The cold weather is on us now and with that comes the season of extremely low tides. This creates a great opportunity to locate great numbers of fish as they retreat to deep holes in the backcountry waters and creeks. Residential canals will hold good numbers of trout, snook and sheepshead. Find waters with good mudflats for better results as these areas tend to warm up faster and hold the heat to keep these fish active. Deep water docks will also be your go-to places during these cold front periods after they pass through. If wadding is possible, this is a great time to hit those isolated water bodies as the fish will be concentrated in the areas. Be very stealthy in your approach and throw shrimp or plastic jigs in these areas. Break out those waders and find the holes and channels.

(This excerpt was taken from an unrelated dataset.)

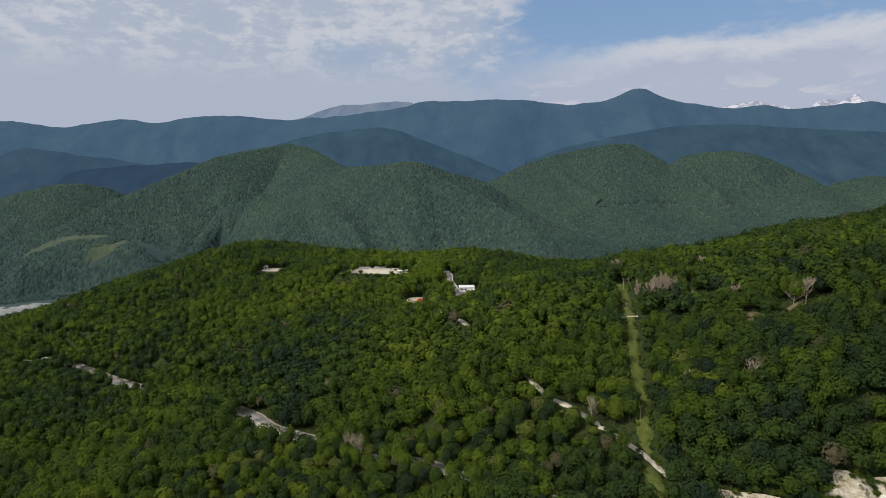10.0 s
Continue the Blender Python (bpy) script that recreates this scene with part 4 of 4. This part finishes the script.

Shrimp will be the go-to bait of choice, but artificial baits work great this time of year as well. Shrimp hooked on a 1/0 circle hook should yield good numbers of trout and redfish this time of year. Trout, reds and snook are holding well in the residential canals around docks and centers of the channels when the tides are low. You can rig them on a jig head by threading them on backwards with the head hanging loose. Pull the tail off and remove some of the shell to make them a little easier for the fish to eat and smell. You can also hook the shrimp on a 1/0 hook through the tail and add a small split shot weight to get them down to the fish. A popping cork is always fun for trout and works great on the shallow flats. Hook a shrimp or even a DOA plastic shrimp for great success.
Be very careful when fishing falling tides as the water level will fall out and potentially leave you high and dry until the next incoming tide.